Sketch diary: Cancer, the ladyparts version
Today I started a 3-week course of brachytherapy. Unlike the 6-week course of external beam radiation therapy that ended on Friday, which definitely made me feel pretty horrible, brachytherapy is not supposed to cause any adverse side effects. We shall see.
I know that many of you want me to get back the regular programming of recipes, food fun and Japanese things, but I thought I’d take this opportunity to describe the treatments I’ve been getting, and how they’ve affected me. I see a lot of information about what breast cancer treatment involves, but very little about Other Lady Parts cancer, which is what I have. So, if you are squeamish or not interested, you may want to skip the rest of this page.
I have what is called endometrial cancer, or cancer of the uterus. It’s at stage IIIB - my cancer had spread a bit past my uterus down to my cervix and vagina. I do want to emphasize that this type of cancer is supposed to be very treatable, and most patients that are diagnosed early enough as I was survive and lead healthy lives afterwards.
My treatment has been in three stages. The first stage was a full hysterectomy - the surgeons took out my uterus and cervix. A long incision was made in my lower abdomen to perform this surgery, and months later I still have a small opening there (about 5 cm / 2.5 inches long) that is leaking strange body fluids, itches, and prevents me from putting any strain on my belly. The side effect of this is that my back hurts pretty much constantly, especially when I’m standing. (Walking is a bit better.)
The second stage was a six week course (5 days a week) of external beam radiation therapy, where a beam of strong radiation was aimed at what remains of my lower lady parts. This stage made me pretty sick, as I described previously.

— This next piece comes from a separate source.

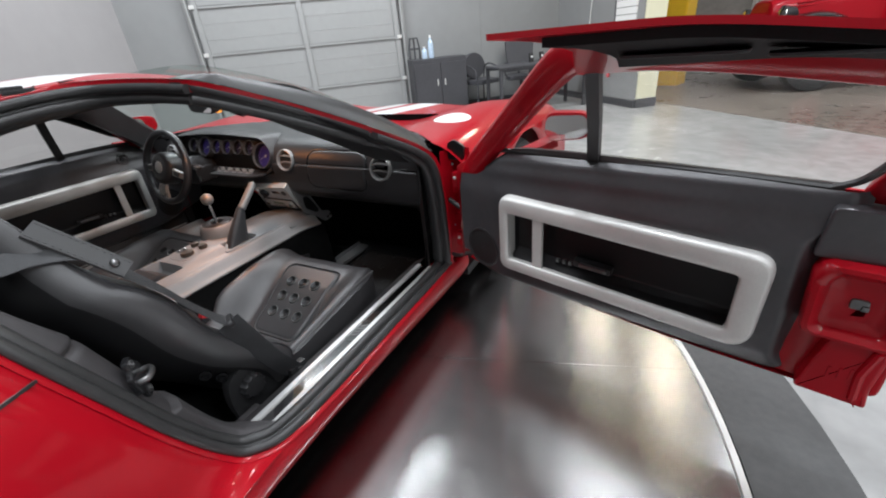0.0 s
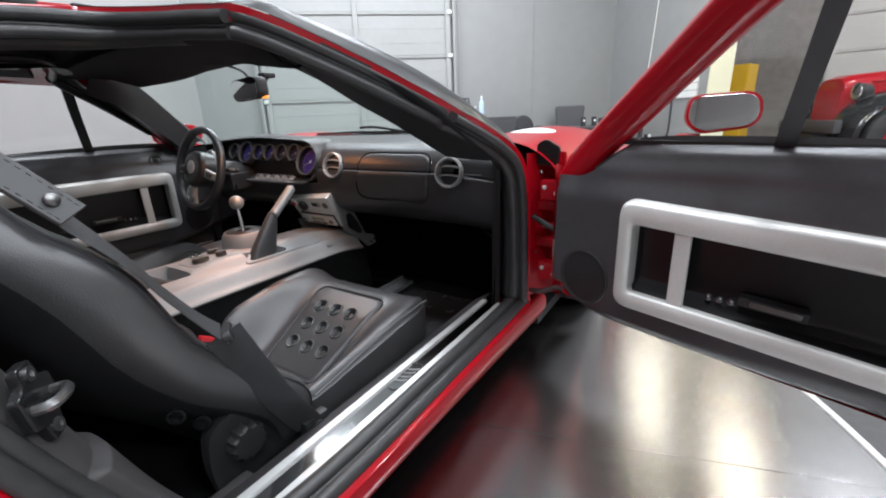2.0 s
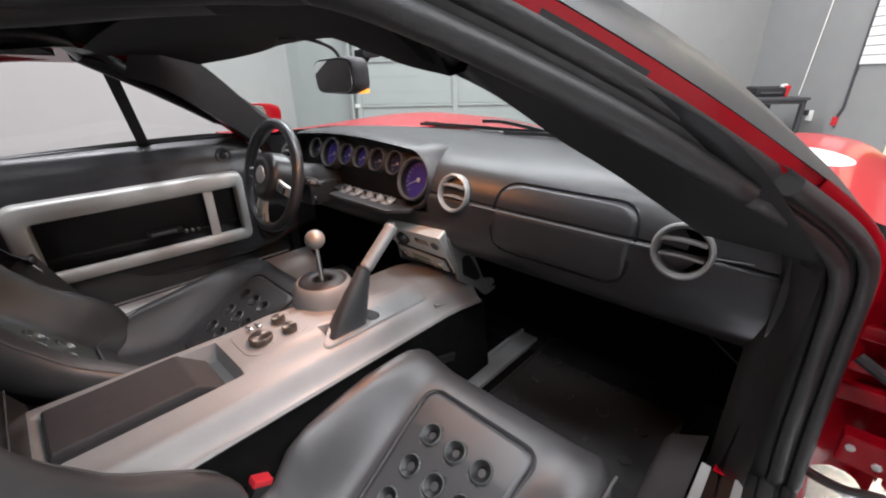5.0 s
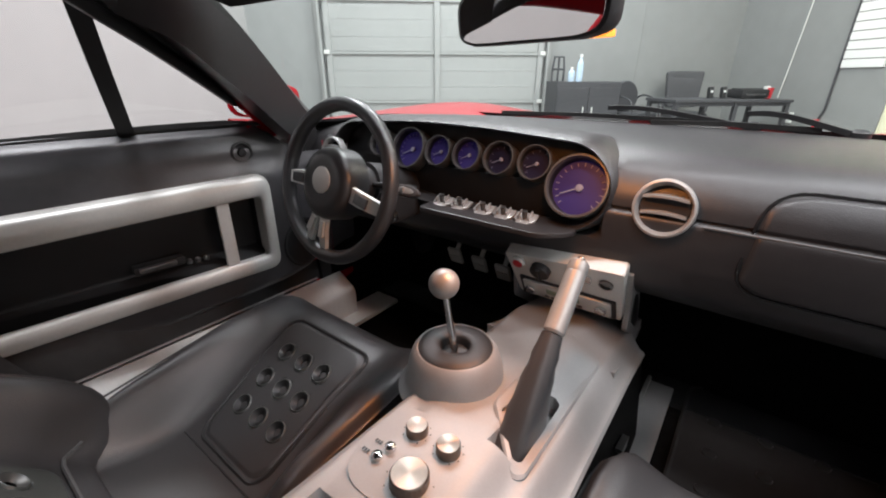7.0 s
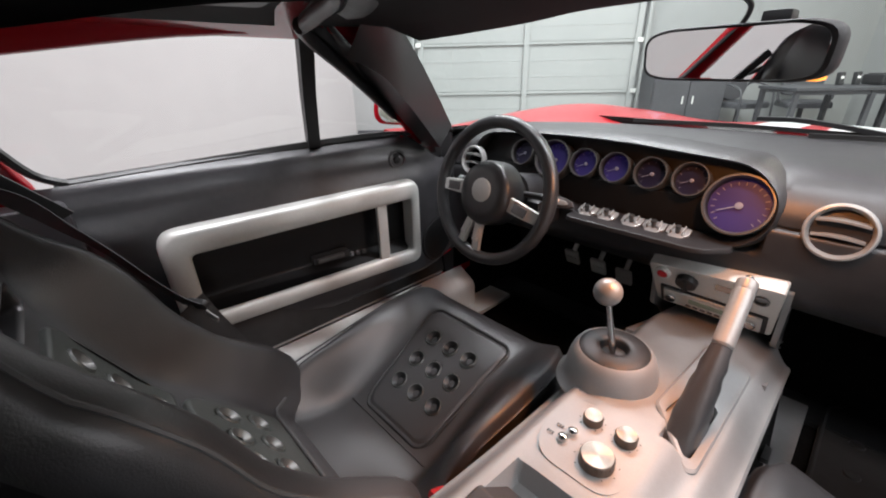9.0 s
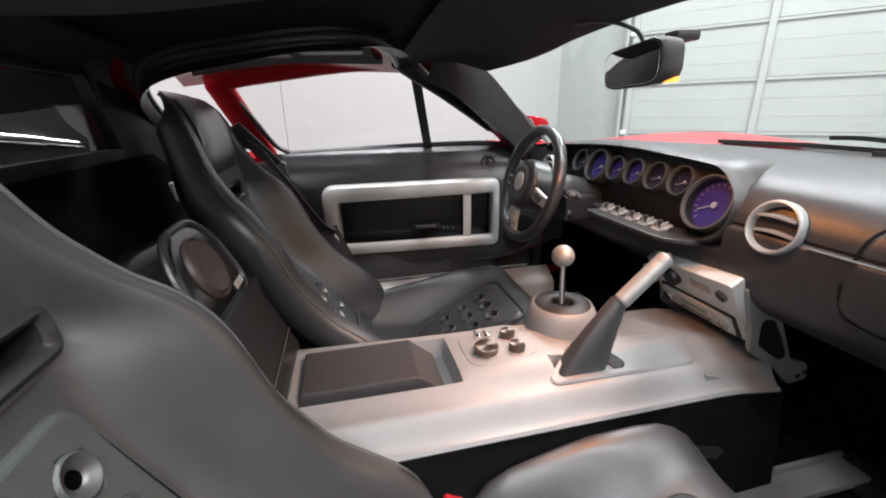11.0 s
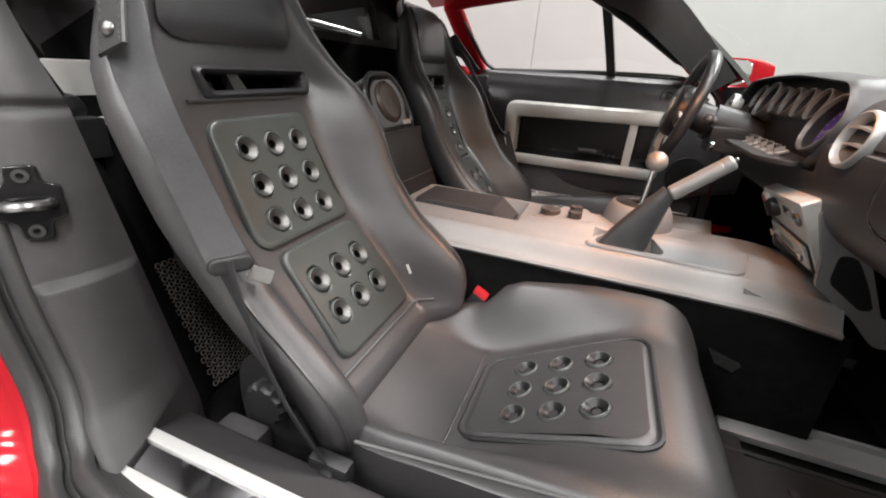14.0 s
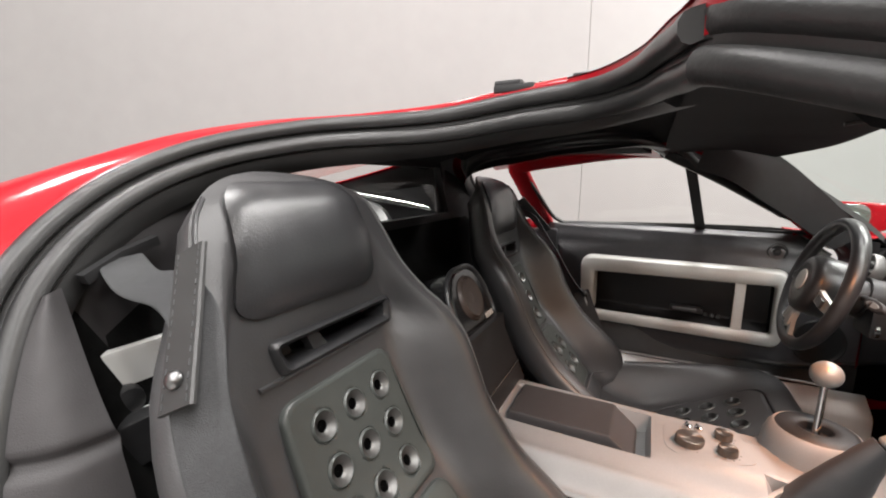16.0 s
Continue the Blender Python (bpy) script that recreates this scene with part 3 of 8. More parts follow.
for sgn in (1, -1):
    rear_surface(sgn)
    # rear wing over the wheel, and black liner of the engine bay
    bm = bmesh.new()
    high = cat(BACK[3:], 6)
    grid(bm, lambda u, v: high[int(round(u * (len(high) - 1)))] + Vector((-0.05 * v * v, (-2.36 - high[int(round(u * (len(high) - 1)))].y) * v, -0.05 * v * v + 0.02 * math.sin(math.pi * v))), len(high) - 1, 10)
    grid(bm, lambda u, v: Vector((1.0 - 0.05 * v * v - 0.02 * u, -1.50 - 0.85 * v, (0.72 - 0.05 * v * v) * (1 - u) + min(arch_z(-1.50 - 0.85 * v), 0.71 - 0.05 * v * v) * u)), 6, 40)
    part("rear_wing", bm, STRIPE, car, "glossy red rear wing", mirror_x() if sgn < 0 else None, 60)
    bm = bmesh.new()
    grid(bm, lambda u, v: Vector((0.44 - 0.10 * v, -1.0 - 0.75 * u, 0.45 + 0.53 * v - 0.10 * u * v)), 6, 4)
    part("bay_liner", bm, PLASTIC, car, "black engine bay liner", mirror_x() if sgn < 0 else None)

# roof spine, header
def spine():
    bm = bmesh.new()
    rows = []
    n = I_FRONT - I_TOP
    for i in range(I_TOP - 6, I_FRONT - 7):
        t, s, f = frame_at(i)
        p = LOOP[i % NL] - s * 0.011 + f * 0.002
        ring = []
        for k in range(17):
            x = p.x * (1 - k / 8)
            q = 1 - (x / max(p.x, 1e-3)) ** 2
            ring.append(Vector((x, p.y + 0.10 * q * smooth((p.x - 0.2) / 0.35) * (1 if p.y > -0.5 else -1), p.z + 0.022 * q)))
        rows.append(ring)
    loft(bm, rows, False, False)
    part("roof_spine", bm, STRIPE, car, "red roof spine with white stripes", None, 60)
    bm = bmesh.new()
    loft(bm, [[p - Vector((0, 0, 0.035)) for p in r] for r in rows], False, False)
    part("headliner", bm, HEADLINER, car, "black headliner under the roof spine", None, 60)


spine()
for sgn in (1, -1):
    for y in (-0.565, -0.445):
        bm = bmesh.new()
        box(bm, (0.203, y, 1.139), (0.03, 0.066, 0.012), 0.004)
        box(bm, (0.206, y - 0.01, 1.147), (0.022, 0.044, 0.009), 0.004)
        br = part("roof_latch_bracket", bm, PLASTIC, car, "", mirror_x() if sgn < 0 else None)
        bm = bmesh.new()
        tube(bm, (0.198, y + 0.038, 1.134), (0.198, y + 0.038, 1.148), 0.004)
        part("bolt", bm, CHROME, br, "", mirror_x() if sgn < 0 else None)

# windscreen: curved glass from cowl to header
def screen_point(u, v):
    """u across -1..1, v from cowl 0 to header 1."""
    xw = 0.835 - 0.265 * v
    x = u * xw
    bow = 1 - u * u
    y = 0.245 + 0.40 * bow - v * (0.52 + 0.16 * bow)
    z = 0.825 + 0.035 * bow + (1.105 - 0.825) * (v ** 0.9) + 0.03 * math.sin(math.pi * v) + 0.02 * bow * v
    return Vector((x, y, z))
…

And now I’m in the final stage, brachytherapy. Once a week for 3 weeks, I’ll go to the radiology center where the oncologist puts a stick that’s about the size and length of a corn dog into me, leaves the room, and lets the stick thing zap me from the inside with radioactive waves for eight minutes. It doesn’t hurt, it’s just a bit uncomfortable and you know, slightly embarassing in the way a gynecological exam is.
I’m still feeling some of the after effects of the radiation therapy like diarrhea and fatigue, but I do think it’s getting slowly better. I no longer feel nauseous. I’m still very moody though. I tend to go from one extreme:
Cranky as hell
to the other:
I try to distract myself as much as possible with things like music, podcasts, audiobooks and marathon sessions of past and present seasons of RuPaul’s Drag Race. It’s a bit hard to do much reading, because my eyes are really tired much of the time, and for some reason I don’t have enough patience to make it through a full 2-hour movie - I either get a headache or fall asleep. Oh yes, and I make little doodles like the ones you see here.
Some other annoying side effects: small itchy welts appearing all over my body (though they disappear quickly), a couple of larger and painful blisters, and developing hemorrhoids because of the constant diarrhea.
And, there’s no other way to say it but -
My recent tests have been good though, so everyone is optimistic about me making a full recovery (or as full as one can get - I’ll have to watch out for a relapse in some years). If you take anything away from this though: ladies, please get regular tests, especially if cancer runs in your family. I had neglected to do so, until it was almost too late. (As I’ve said on these pages before, my mother got cervical cancer when she was the same age that I was last year.) Cancer really sucks, no way around it. Bah, cancer. Bah.